## Start Information supplied

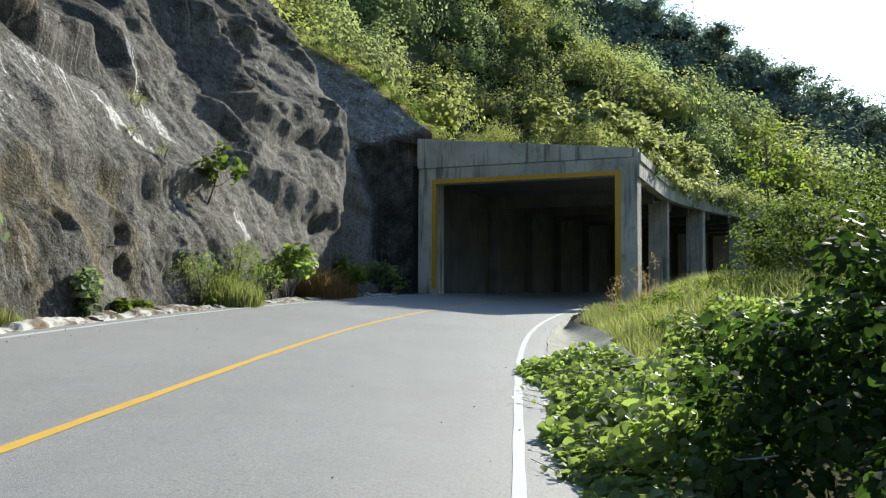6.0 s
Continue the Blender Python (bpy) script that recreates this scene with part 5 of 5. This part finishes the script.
def road_litter():
    """Scattered dry leaves and crumbs on the asphalt, thickest beside the kerb and the verge."""
    n = 420
    s = rng.uniform(-2, 30, n)
    side = rng.uniform(0, 1, n)
    o = np.where(side < 0.5, -3.95 + 0.9 * rng.uniform(0, 1, n) ** 2.2, np.where(side < 0.72, 3.95 - 0.8 * rng.uniform(0, 1, n) ** 2.2, rng.uniform(-3.6, 3.6, n)))
    b = road_at(s, o, 0.012)
    ups = np.stack([rng.normal(0, 0.3, n), rng.normal(0, 0.3, n), np.ones(n)], -1)
    v, f = leaves(b, ups, rng.uniform(0.010, 0.032, n), LEAF_MID, 0.1)
    ob = mesh_of("road_litter", v, f, LITTER, None, {"tint": np.repeat(rng.uniform(0, 1, n), 6)})
    tagged(ob, "scattered dry leaves and crumbs on the asphalt", "litter", kind="stuff")


road_litter()


def rebars():
    """Rusty anchor bars that stick out of the sprayed face, and a dead branch caught on it."""
    for k, (s, h, tilt) in enumerate(((2.9, 6.0, 0.1), (4.9, 5.1, 0.2), (11.0, 7.5, -0.1), (14.0, 8.0, 0.15), (8.3, 5.2, 0.0), (18.6, 8.4, 0.2), (9.3, 2.4, 0.1), (-2.2, 4.7, 0.0), (-1.4, 5.0, 0.1), (0.5, 6.4, -0.1), (3.4, 6.2, 0.2), (1.45, 3.44, 0.0), (7.0, 7.3, 0.1), (12.2, 6.4, 0.0))):
        p, out = cliff_point(s, h)
        side = np.array([0.16, 0.98, tilt])
        line = np.array([p - out * 0.05, p + out * 0.09 + side * 0.03, p + out * 0.13 + side * 0.12, p + out * 0.12 + side * 0.2])
        v, f = tube(line - p, [0.013, 0.013, 0.012, 0.010], 5)
        bar = thing("anchor_bar", p, "short rusty anchor bar sticking out of the rock face", "anchor bar", "anchor bars")
        mesh_of("bar", v, f, RUST, bar)
        v, f = tube(np.array([out * 0.09 - side * 0.06 + np.array([0, 0, 0.02]), out * 0.10 + side * 0.06, out * 0.09 + side * 0.1 - np.array([0, 0, 0.05])]), [0.010, 0.011, 0.008], 5)
        mesh_of("cross_bar", v, f, RUST, bar)
    p, out = cliff_point(2.0, 4.9)
    side = np.array([0.16, 0.98, 0.0])
    arc = [p + out * (0.12 + 0.1 * math.sin(a)) + side * (-0.62 + 0.42 * a) + np.array([0, 0, 0.28 * math.sin(a) - 0.12]) for a in np.linspace(0, 2.9, 9)]
    v, f = tube(np.array(arc) - p, np.linspace(0.03, 0.01, 9), 6)
    root = thing("dead_branch", p, "curved dead branch caught on the rock face", "branch")
    mesh_of("branch", v, f, BARK_DARK, root)


rebars()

## End Information supplied

What you need to do
Search the data above for lines holding "that" and copy each of them.

Response to the exercise
Continue the Blender Python (bpy) script that recreates this scene with part 5 of 5. This part finishes the script.
    """Rusty anchor bars that stick out of the sprayed face, and a dead branch caught on it."""